## SET TASK
Pictures in the data below are not part of the copy; transcribe everything else exactly.

## COLLECTED DATA
════════

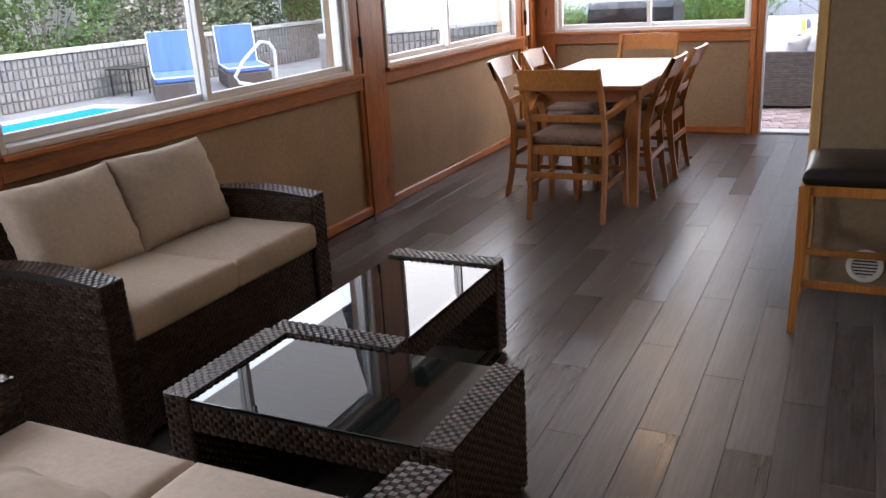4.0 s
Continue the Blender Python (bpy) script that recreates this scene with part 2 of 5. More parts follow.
WINDOWS_N = ((0.605, 2.845, 1.703), (3.135, 5.485, 4.275), (5.895, 8.15, 6.89))
wall_north = wall_with_holes("wall_north", "x", N + 0.012, 0.13, W - 0.12, E + 0.13, -0.12, TOP, [(a, b, SILL, HEAD) for a, b, _ in WINDOWS_N],
                             panel_mat, "brown covered wall under a row of wide windows")
wall_east = wall_with_holes("wall_east", "y", E + 0.012, 0.118, S, N + 0.012, -0.12, TOP, [(2.722, 4.39, SILL, HEAD), (1.76, 2.655, -0.05, 1.94)],
                            panel_mat, "brown covered end wall with window and door")
wall_west = wall_with_holes("wall_west", "y", W, -0.12, S, N + 0.012, -0.12, TOP, [], panel_mat, "end wall of the sunroom")
wall_south = wall_with_holes("wall_south", "x", S, -0.09, W - 0.12, E + 0.13, -0.12, 2.5, [(0.72, 1.56, -0.004, 2.03), (6.02, 8.225, 0.03, 2.02)],
                             stucco, "rough tan stucco house wall")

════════

## EXERCISE RESPONSE
4.0 s
Continue the Blender Python (bpy) script that recreates this scene with part 2 of 5. More parts follow.
WINDOWS_N = ((0.605, 2.845, 1.703), (3.135, 5.485, 4.275), (5.895, 8.15, 6.89))
wall_north = wall_with_holes("wall_north", "x", N + 0.012, 0.13, W - 0.12, E + 0.13, -0.12, TOP, [(a, b, SILL, HEAD) for a, b, _ in WINDOWS_N],
                             panel_mat, "brown covered wall under a row of wide windows")
wall_east = wall_with_holes("wall_east", "y", E + 0.012, 0.118, S, N + 0.012, -0.12, TOP, [(2.722, 4.39, SILL, HEAD), (1.76, 2.655, -0.05, 1.94)],
                            panel_mat, "brown covered end wall with window and door")
wall_west = wall_with_holes("wall_west", "y", W, -0.12, S, N + 0.012, -0.12, TOP, [], panel_mat, "end wall of the sunroom")
wall_south = wall_with_holes("wall_south", "x", S, -0.09, W - 0.12, E + 0.13, -0.12, 2.5, [(0.72, 1.56, -0.004, 2.03), (6.02, 8.225, 0.03, 2.02)],
                             stucco, "rough tan stucco house wall")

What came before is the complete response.